A escuta dessas testemunhas foi repleta de momentos de assertividade e intensa emoção que ecoaram também no auditório — com maioria de mulheres, principalmente negras —, composto por familiares e conhecidos das vítimas, convidados, jornalistas, funcionários e interessados que acompanhavam o julgamento.
Os familiares ouvidos diante do júri relataram a importância de Marielle e Anderson em suas vidas, descrevendo pessoas presentes, responsáveis afetivamente, profissionalmente promissoras e fundamentais em suas famílias. As imagens e mensagens de texto e áudio de ambos geraram momentos de forte emoção entre os presentes.
A escuta dos agentes, do delegado e da perita tiveram um conteúdo técnico de provas e descobertas das investigações sobre as circunstâncias dos crimes. A crueza dos dados apresentados foi ouvida de forma atenta pelos presentes, apesar da tecnicidade dos relatos.

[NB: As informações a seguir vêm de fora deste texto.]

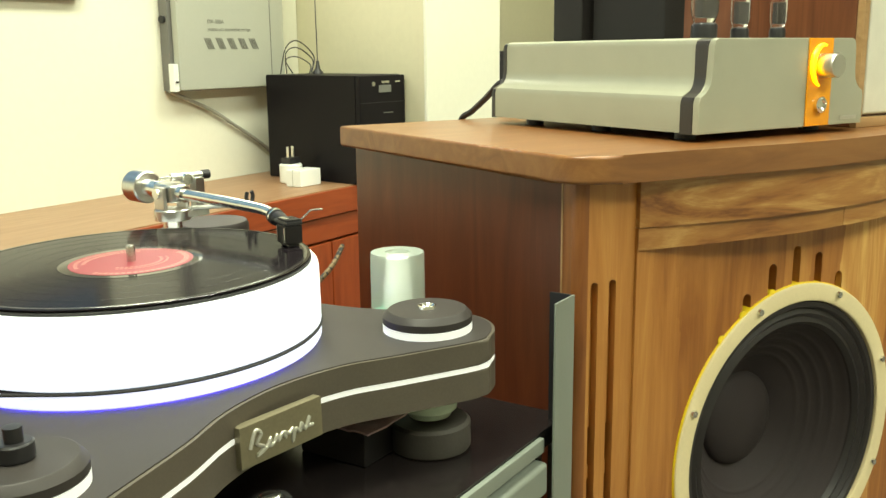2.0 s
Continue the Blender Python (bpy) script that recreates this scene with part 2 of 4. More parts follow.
def vinyl():
    m, t, b = nodes_of("pressed_vinyl")
    tc = t.nodes.new("ShaderNodeTexCoord")
    sep = t.nodes.new("ShaderNodeSeparateXYZ")
    t.links.new(tc.outputs["Object"], sep.inputs[0])
    com = t.nodes.new("ShaderNodeCombineXYZ")
    for i in (0, 1):
        t.links.new(sep.outputs[i], com.inputs[i])
    ln = t.nodes.new("ShaderNodeVectorMath")
    ln.operation = "LENGTH"
    t.links.new(com.outputs[0], ln.inputs[0])
    tone = t.nodes.new("ShaderNodeTexNoise")
    tone.noise_dimensions = "1D"
    tone.inputs["Scale"].default_value, tone.inputs["Detail"].default_value = 260.0, 6.0
    t.links.new(ln.outputs["Value"], tone.inputs["W"])
    t.links.new(ramp(t, tone.outputs[0], [(0.35, (0.0085, 0.0065, 0.0085)), (0.7, (0.016, 0.0125, 0.0140))]), b.inputs["Base Color"])
    rr = t.nodes.new("ShaderNodeMapRange")
    rr.inputs["To Min"].default_value, rr.inputs["To Max"].default_value = 0.09, 0.14
    t.links.new(tone.outputs[0], rr.inputs["Value"])
    t.links.new(rr.outputs[0], b.inputs["Roughness"])
    bp = node(t, "ShaderNodeBump", Strength=0.05, Distance=0.0003)
    t.links.new(tone.outputs[0], bp.inputs["Height"])
    t.links.new(bp.outputs[0], b.inputs["Normal"])
    b.inputs["Specular IOR Level"].default_value = 0.055
    return m


M_VINYL = vinyl()
M_SMOOTHVINYL = plain("smooth_vinyl", (0.03, 0.028, 0.026), 0.07, var=0.1, bump=0)
M_SMOOTHVINYL.node_tree.nodes["Principled BSDF"].inputs["IOR"].default_value = 3.4
M_GAP = plain("track_gap_vinyl", (0.02, 0.018, 0.016), 0.2, bump=0, spec=0.2)
M_LEADIN = plain("lead_in_vinyl", (0.03, 0.027, 0.025), 0.16, bump=0, var=0.1)
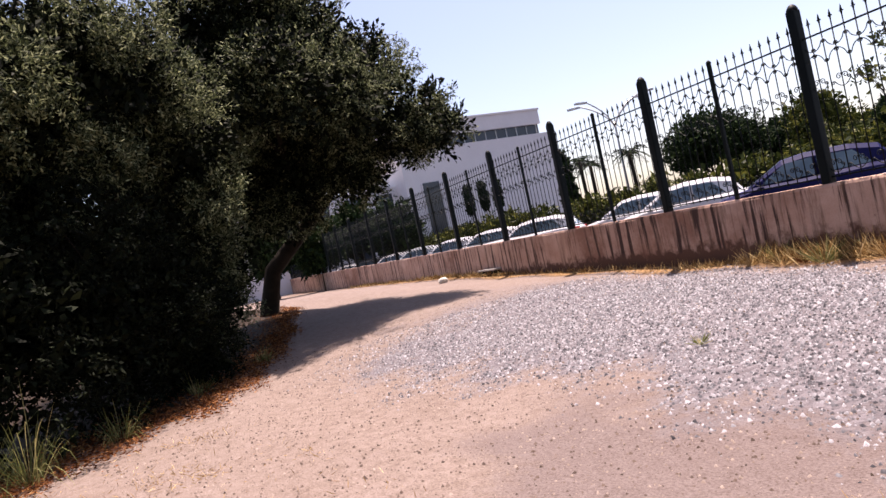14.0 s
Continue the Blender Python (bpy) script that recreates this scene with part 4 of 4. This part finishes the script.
# ---- building ----
def build_building():
    def spot(az, d):
        return Vector((-3.45 - d * math.sin(radians(az)), 10.62 + d * math.cos(radians(az))))

    a, b = spot(45.7, 71), spot(58.6, 62)
    d = (b - a).normalized()
    deg = math.degrees(math.atan2(d.y, d.x))
    w = (b - a).length
    t = thing("building", "white modern building with a dark ribbon window", "building", pose(a.x, a.y, STREET, 0, 0, deg))
    back = -16.0
    bm = bmesh.new()
    add_box(bm, (0, back, 0), (w, 0, 10.85))
    part("wall", bm, WHITEWALL, t)
    bm = bmesh.new()
    add_box(bm, (0.5, back + 0.5, 10.85), (w + 1, -0.9, 11.95))
    part("ribbon_window", bm, DARKGLASS, t, "dark ribbon of glass")
    for i in range(14):
        bm = bmesh.new()
        u = 0.8 + i * (w - 1) / 13
        add_box(bm, (u - 0.04, -0.9, 10.85), (u + 0.04, -0.84, 11.95))
        part("mullion", bm, GALV, t)
    bm = bmesh.new()
    add_box(bm, (0.4, back, 11.95), (w + 1, -0.5, 13.4), 0.03)
    part("roof_block", bm, WHITEWALL, t)
    bm = bmesh.new()
    add_box(bm, (0.3, back - 0.1, 13.4), (w + 1.1, -0.4, 13.6), 0.02)
    part("roof", bm, WHITEWALL, t)
    # the recessed wing that continues the front
    bm = bmesh.new()
    add_box(bm, (w, back, 0), (w + 30, -2.2, 8.0))
    part("wing", bm, WHITEWALL, t)
    for i in range(9):
        win = put("window", None, t)
        u = w + 1.4 + i * 3.2
        bm = bmesh.new()
        add_box(bm, (u - 0.75, -2.22, 1.0 if i % 2 else 4.6), (u + 0.75, -2.1, 7.4))
        put("pane", done(bm, "pane", DARKGLASS), win)
        for q in (-0.82, 0.82):
            bm = bmesh.new()
            add_box(bm, (u + q - 0.07, -2.25, 0.95 if i % 2 else 4.55), (u + q + 0.07, -2.04, 7.5))
            put("jamb", done(bm, "jamb", WHITEWALL), win)
    for u, z0, z1 in ((w - 2.6, 0.6, 7.6), (w - 5.4, 0.6, 3.0), (w - 9.0, 0.6, 3.0)):
        win = put("window", None, t)
        bm = bmesh.new()
        add_box(bm, (u - 0.9, -0.1, z0), (u + 0.9, 0.05, z1))
        put("pane", done(bm, "pane", DARKGLASS), win)
        for q in (-0.97, 0.97):
            bm = bmesh.new()
            add_box(bm, (u + q - 0.07, -0.1, z0), (u + q + 0.07, 0.1, z1))
            put("jamb", done(bm, "jamb", WHITEWALL), win)


build_building()


# ---- parked cars ----
def build_car(label, paint, x, y, deg, high=1.46, hatch=True, foil=False):
    c = thing("car", label, "car", pose(x, y, STREET, 0, 0, deg), "cars parked along the fence")
    L, W = (4.0, 1.72) if hatch else (4.4, 1.75)

    def loft(secs, mat, name, parent, lab=""):
        """secs: (x, half width, low, high) rings with rounded shoulders."""
        bm = bmesh.new()
        rings = []
        for x_, hw, lo, hi, sh in secs:
            pr = [(-hw, lo), (-hw - 0.02, lo + 0.25 * (hi - lo)), (-hw, hi - sh), (-hw + sh * 0.9, hi), (0, hi + 0.02), (hw - sh * 0.9, hi), (hw, hi - sh), (hw + 0.02, lo + 0.25 * (hi - lo)), (hw, lo)]
            rings.append([bm.verts.new((x_, a_, z_)) for a_, z_ in pr])
        for p, q in zip(rings, rings[1:]):
            for k in range(9):
                bm.faces.new((p[k], p[(k + 1) % 9], q[(k + 1) % 9], q[k]))
        bm.faces.new(rings[0]), bm.faces.new(rings[-1][::-1])
        return put(name, done(bm, name, mat, False), parent, None, lab)

    h = W / 2
    loft([(L / 2, h - 0.22, 0.35, 0.55, 0.05), (L / 2 - 0.12, h - 0.08, 0.25, 0.70, 0.06), (L / 2 - 0.6, h - 0.02, 0.22, 0.84, 0.08), (L / 2 - 1.15, h, 0.2, 0.95, 0.08),
          (0, h, 0.2, 0.93, 0.06), (-L / 2 + 0.7, h, 0.22, 0.97, 0.07), (-L / 2 + 0.15, h - 0.06, 0.28, 0.95, 0.08), (-L / 2, h - 0.2, 0.38, 0.82, 0.06)], paint, "body", c)
    rb = -L / 2 + (0.18 if hatch else 0.75)
    fb = L / 2 - 1.05
    cab = [(fb, h - 0.12, 0.90, 0.93, 0.02), (fb - 0.75, h - 0.22, 0.9, high - 0.06, 0.1), (fb - 1.2, h - 0.24, 0.9, high, 0.1), (rb + 0.75, h - 0.24, 0.9, high - 0.02, 0.1), (rb + 0.25, h - 0.22, 0.9, high - 0.12, 0.1), (rb, h - 0.14, 0.9, 0.97, 0.03)]
    loft(cab, paint, "cabin", c)

    def quad(pts, mat, name, lab=""):
        bm = bmesh.new()
        vs = [bm.verts.new(p) for p in pts]
        f = bm.faces.new(vs)
        r = bmesh.ops.extrude_face_region(bm, geom=[f])
        n_ = f.normal.copy() if f.normal.length else Vector((0, 0, 1))
        bm.normal_update()
        n_ = f.normal
        for v in [g_ for g_ in r["geom"] if isinstance(g_, bmesh.types.BMVert)]:
            v.co -= n_ * 0.012
        put(name, done(bm, name, mat), c, None, lab)

    e = 0.022
    quad([(fb - 0.03 + e, h - 0.2, 0.95 + e), (fb - 0.03 + e, -h + 0.2, 0.95 + e), (fb - 0.72 + e, -h + 0.36, high - 0.10 + e), (fb - 0.72 + e, h - 0.36, high - 0.10 + e)], SHADE if foil else CARGLASS, "windscreen", "silver sunshade behind the windscreen" if foil else "")
    quad([(rb + 0.02 - e, -h + 0.22, 0.99), (rb + 0.02 - e, h - 0.22, 0.99), (rb + 0.24 - e, h - 0.36, high - 0.18), (rb + 0.24 - e, -h + 0.36, high - 0.18)], CARGLASS, "rear_window")
    for s in (-1, 1):
        f1, f2 = h - 0.10 + e, h - 0.215 + e
        xs = ((fb - 0.28, fb - 0.80, fb - 1.32, fb - 1.32), (fb - 1.40, fb - 1.40, rb + 0.72, rb + 0.42))
        quad([(xs[0][0], s * f1, 0.98), (xs[0][1], s * f2, high - 0.14), (xs[0][2], s * f2, high - 0.12), (xs[0][3], s * f1, 0.98)][:: s], CARGLASS, "side_window")
        quad([(xs[1][0], s * f1, 0.98), (xs[1][1], s * f2, high - 0.12), (xs[1][2], s * f2, high - 0.15), (xs[1][3], s * f1, 0.99)][:: s], CARGLASS, "side_window")
        bm = bmesh.new()
        add_box(bm, (fb - 0.35, s * (h + 0.02) - 0.09, 0.95), (fb - 0.2, s * (h + 0.02) + 0.09, 1.07), 0.03)
        part("wing_mirror", bm, paint, c)
        bm = bmesh.new()
        add_box(bm, (L / 2 - 0.42, s * (h - 0.2) - 0.15, 0.60), (L / 2 - 0.06, s * (h - 0.2) + 0.15, 0.74), 0.04)
        part("headlight", bm, LENS, c)
        bm = bmesh.new()
        add_box(bm, (-L / 2 - 0.01, s * (h - 0.2) - 0.1, 0.68), (-L / 2 + 0.2, s * (h - 0.2) + 0.12, 0.88), 0.03)
        part("tail_light", bm, TAIL, c)
        for wx in (L / 2 - 0.75, -L / 2 + 0.7):
            bm = bmesh.new()
            bmesh.ops.create_cone(bm, cap_ends=True, segments=20, radius1=0.30, radius2=0.30, depth=0.19, matrix=pose(wx, s * (h - 0.07), 0.30, 90))
            wh = part("wheel", bm, TYRE, c)
            bm = bmesh.new()
            bmesh.ops.create_cone(bm, cap_ends=True, segments=14, radius1=0.19, radius2=0.17, depth=0.21, matrix=pose(wx, s * (h - 0.065), 0.30, 90))
            put("rim", done(bm, "rim", RIM), wh)
    return c


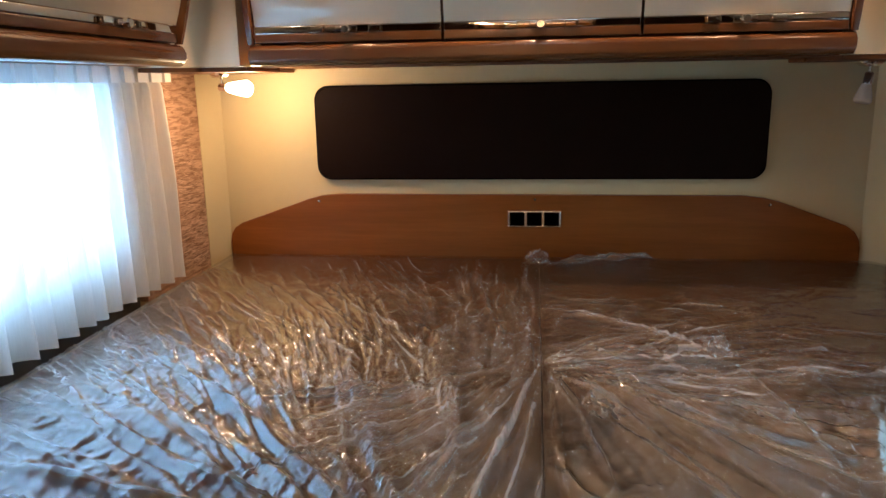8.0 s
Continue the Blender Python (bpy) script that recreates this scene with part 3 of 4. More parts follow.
# air conditioner on the corridor ceiling
ac = thing("air_conditioner", (0.1, 2.6, ZC - 0.06), "off-white ceiling air conditioner with a slatted front vent", "air conditioner")
bm = bmesh.new()
tops, bots = rrect(-0.175, 0.375, 2.41, 2.965, 0.05), rrect(-0.15, 0.335, 2.555, 2.94, 0.045)
r0 = [bm.verts.new((u, v, ZC - 0.001)) for u, v in tops]
r1 = [bm.verts.new((u, v, ZC - 0.022)) for u, v in tops]
r2 = [bm.verts.new((u, v, ZC - 0.058)) for u, v in bots]
for a, b in ((r0, r1), (r1, r2)):
    for i in range(len(a)):
        bm.faces.new((a[i], a[(i + 1) % len(a)], b[(i + 1) % len(a)], b[i]))
bm.faces.new(r0)
bm.faces.new(r2[::-1])
smooth(part("housing", bm, OFFWHITE, ac))
smooth(part("cover_plate", prism(rrect(-0.095, 0.285, 2.60, 2.925, 0.03), "z", ZC - 0.068, ZC - 0.056, 0.004), OFFWHITE, ac, "off-white cover plate"))
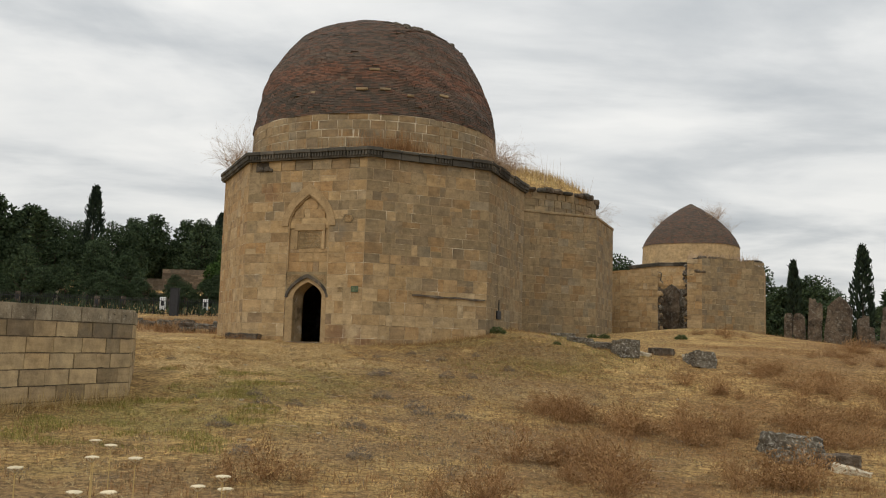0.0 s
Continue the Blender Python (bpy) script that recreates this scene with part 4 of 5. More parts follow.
def plant_trees():
    rng = np.random.default_rng(77)
    right = "cypresses beyond the graves"
    cypress("tall dark slender cypress behind the graveyard", 11.8, 2.7, 1, at_ground(40.1, 84.7, 0, 1, 1.25), right)
    cypress("tall dark cypress with a forked top", 13.9, 3.4, 2, at_ground(47.8, 88.2, 0, 1, 1.25), right, 3400)
    cypress("tall dark cypress with a ragged leaning top", 13.8, 3.4, 3, at_ground(49.1, 87.3, 0, 1, 1.25), right, 3400)
    cypress("dark cypress bushing out at its foot", 8.6, 2.6, 4, at_ground(50.2, 86.2, 0, 1, 1.25), right)
    cypress("narrow dark cypress by the iron fence", 7.6, 1.7, 5, at_ground(51.8, 63.4, 0, 1, 1.25), right, 1500)
    cypress("narrow dark cypress by the iron fence", 6.6, 1.6, 6, at_ground(56.3, 66.0, 0, 1, 1.25), right, 1500)
    cypress("narrow dark cypress by the iron fence", 5.4, 1.6, 7, at_ground(57.9, 64.4, 0, 1, 1.25), right, 1500)
    cypress("small young cypress behind the fence", 3.4, 1.1, 8, at_ground(57.6, 60.0, 0, 1, 1.25), right, 900)
    cypress("small young cypress behind the fence", 3.0, 1.2, 9, at_ground(52.0, 58.0, 0, 1, 1.25), right, 900)
    cypress("slender dark cypress beyond the ruin", 7.9, 1.5, 10, at_ground(30.8, 77.8), right, 1800)
    fir("dark fir between the cypresses", 7.4, 4.2, 11, at_ground(39.8, 79.0, 0, 1, 1.25), "firs beyond the graves")
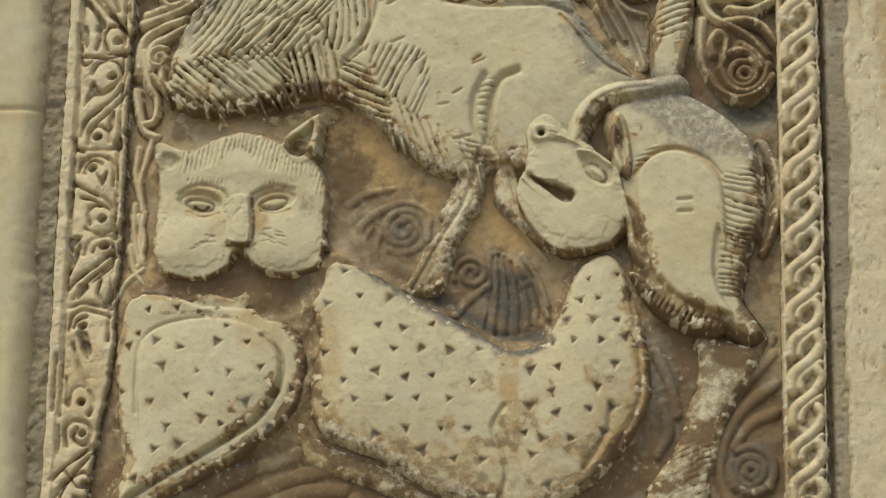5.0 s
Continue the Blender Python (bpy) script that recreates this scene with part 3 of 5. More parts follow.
# ---- borders ----
b = Relief(-0.6, 5.5, 11.5, 106, 0.13)
b.dome([(-0.3, 9.0), (-0.3, 60), (0.1, 105.2), (7.5, 105.2), (8.9, 104), (8.7, 60), (8.3, 36), (6.2, 24), (5.4, 14), (8.2, 9.0)], -7, -0.35, 0.5, smooth=False, rough=0.25)
b.dome([(-0.3, 9.2), (-0.2, 60), (0.1, 104.8), (1.7, 104.6), (1.55, 60), (1.3, 9.2)], -4, 0.1, 0.3, smooth=False, rough=0.15)
b.rough(0.35, 2.2, 6, 3)
b.slit([(1.95, 104), (1.95, 90), (1.85, 75), (1.8, 60), (1.75, 45), (1.7, 30)], 0.2, 0.8, 0.4).slit([(7.75, 95), (7.7, 80), (7.6, 60), (7.5, 40)], 0.2, 1.0, 0.45).slit([(9.0, 95), (8.9, 80), (8.8, 60), (8.7, 42)], 0.25, 1.1, 0.45)
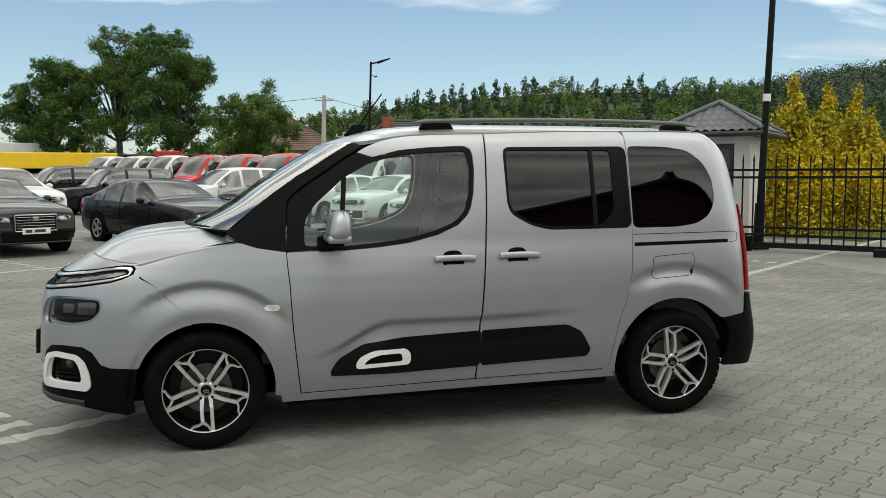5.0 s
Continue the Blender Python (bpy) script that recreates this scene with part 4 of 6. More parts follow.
sheet("lawn_1", [(13.2, 10.6), (12.6, 13.5), (14.6, 18), (21.5, 20.6), (27, 23.2), (27.5, 21.0), (21, 16.2), (15.5, 11.5)], M_GRASS, .06, "rough green grass verge below golden conifers", "grass")
sheet("lawn_2", [(23.5, 8.6), (25.2, 5.2), (27, 2), (38, 5.5), (41, 12), (31, 11.4)], M_GRASS, .06, "rough green grass verge beside the road", "grass")
sheet("road_verge", [(28.5, 14.5), (34, 27), (60, 44), (90, 58), (110, 30), (44, 12.5)], M_ROAD, .004, "pale worn concrete road across the entrance", "road")
sheet("bed_1", [(15.6, 2.75), (14.8, 2.45), (14.2, 1.70), (13.1, .9), (12.6, -.2), (15, -2), (20, -1), (19, 3.0)], M_GRASS, .08, "planted bed with low golden shrubs", "grass")
kp = [(15.7, 2.85), (14.8, 2.55), (14.2, 1.80), (13.0, .95), (12.5, -.2)]
for i in range(len(kp) - 1):
    p, q = Vector(kp[i]), Vector(kp[i + 1])
    n_ = max(1, int((q - p).length / 1.0))
    for k in range(n_):
        c = p + (q - p) * (k + .5) / n_
        bm = bmesh.new()
        d = (q - p).normalized()
        box(bm, (c.x, c.y, zg(c.x, c.y) + .03), ((q - p).length / n_ - .01, .12, .16), .015, Matrix.Rotation(math.atan2(d.y, d.x), 3, "Z"))
        tagged(part("kerb", bm, M_KERB), "pale concrete kerb edging the planted bed", "kerb", "kerb stones", "structure")


# ---- gate, lamp posts, booth ----
M_IRON = mat("black_iron", (0.007, 0.007, 0.008), 0.5, 0.0, vary=0.1, scale=15, spec=0.15)
POST_LEAN = Vector((0.029, -0.011, 1.0))   # the posts' lean against the sloping yard


def fence(name, p, q, z0, z1, rails, pitch, label, spikes=True, tail=None, category="gate"):
    """A leaf of upright bars between rails, from p to q."""
    p, q = Vector((*p, 0)), Vector((*q, 0))
    d = (q - p).normalized()
    g = thing(name, Matrix.Translation(p), label, category)
    rot = Matrix.Rotation(math.atan2(d.y, d.x), 3, "Z")
    L = (q - p).length

    def put(nm, c, s, bev=.004):
        bm = bmesh.new()
        box(bm, rot @ Vector(c), s, bev, rot, 1)
        return part(nm, bm, M_IRON, g)
    put("bottom_beam", (L / 2, 0, z0 + .05), (L + .06, .09, .10))
    for z in rails:
        put("rail", (L / 2, 0, z), (L, .035, .045))
    for e in (0, L):
        put("end_post", (e, 0, (z0 + z1 - .12) / 2), (.07, .07, z1 - .12 - z0))
    n = int(L / pitch)
    bm = bmesh.new()
    box(bm, (0, 0, (z0 + .1 + z1 - .10) / 2), (.026, .026, z1 - .10 - z0 - .1))
    if spikes:
        bmesh.ops.create_cone(bm, cap_ends=True, segments=4, radius1=.022, radius2=0, depth=.13, matrix=Matrix.Translation((0, 0, z1 - .04)))
    me = bpy.data.meshes.new("bar")
    bm.to_mesh(me)
    bm.free()
    me.materials.append(M_IRON)
    for i in range(1, n):
        b = new("bar", me)
        b.parent = g
        b.matrix_basis = Matrix.Translation(rot @ Vector((L * i / n, 0, 0))) @ rot.to_4x4()
    if tail:
        put("tail_beam", (-tail / 2, 0, z0 + .05), (tail, .09, .10))
        bm = bmesh.new()
        bar(bm, rot @ Vector((0, 0, rails[0])), rot @ Vector((-tail * .75, 0, z0 + .08)), .028, 6)
        part("brace", bm, M_IRON, g)
    return g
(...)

Também motivo de muita emoção no auditório, mas principalmente de reações de dor e indignação foram os interrogatórios de Lessa e Queiroz. Lessa se destacou pela frieza e tranquilidade com que descreveu o planejamento minucioso dos brutais assassinatos. O executor dos disparos fez ainda longo desabafo pessoal, usou boa parte da fala descrevendo seus bens e fez um pedido de perdão. Entre os presentes, era palpável a incredulidade, além da dor e revolta.
Sensação semelhante tomou conta do auditório durante as falas de Queiroz, que dirigia o carro na noite dos assassinatos. Confuso e contraditório, o ex-policial-militar deu respostas constrangedoras para os promotores e assistentes de acusação e dolorosas para os familiares. Em vários momentos, Queiroz tentou minimizar sua participação nos crimes, alegou que não sabia o que aconteceria até pouco tempo antes dos disparos e gerou inquietação no auditório. Os representantes do MPRJ encurralaram o réu diante das respostas inconclusas. Antes das perguntas dos jurados, porém, a sessão foi suspensa.
Manifestações marcam início do julgamento
O julgamento foi assistido pelos familiares de Marielle e Anderson, incluindo a ministra da Igualdade Racial, Anielle Franco. Ao lado da mãe, Marinete da Silva, do pai, Antônio Francisco da Silva e da sobrinha, Luyara Franco, a ministra concedeu uma coletiva em frente ao Tribunal de Justiça do Rio de Janeiro antes de se dirigir ao julgamento, no início da manhã da quarta-feira (30).
O Instituto Marielle Franco, com o apoio de movimentos sociais, realizou uma manifestação antes do início do júri popular para pressionar a Justiça pela condenação dos acusados. O ato teve início às 7h, seguido de uma caminhada. Com maioria feminina, o ato foi marcado por discursos e cartazes de mães de vítimas da violência do Estado, movimento marcado pela atuação da ex-vereadora no Rio. As vereadoras Monica Cunha (PSOL) e Thais Ferreira (PSOL) estavam no local, assim como o deputado federal Tarcísio Motta (PSOL) e o presidente da Embratur, Marcelo Freixo.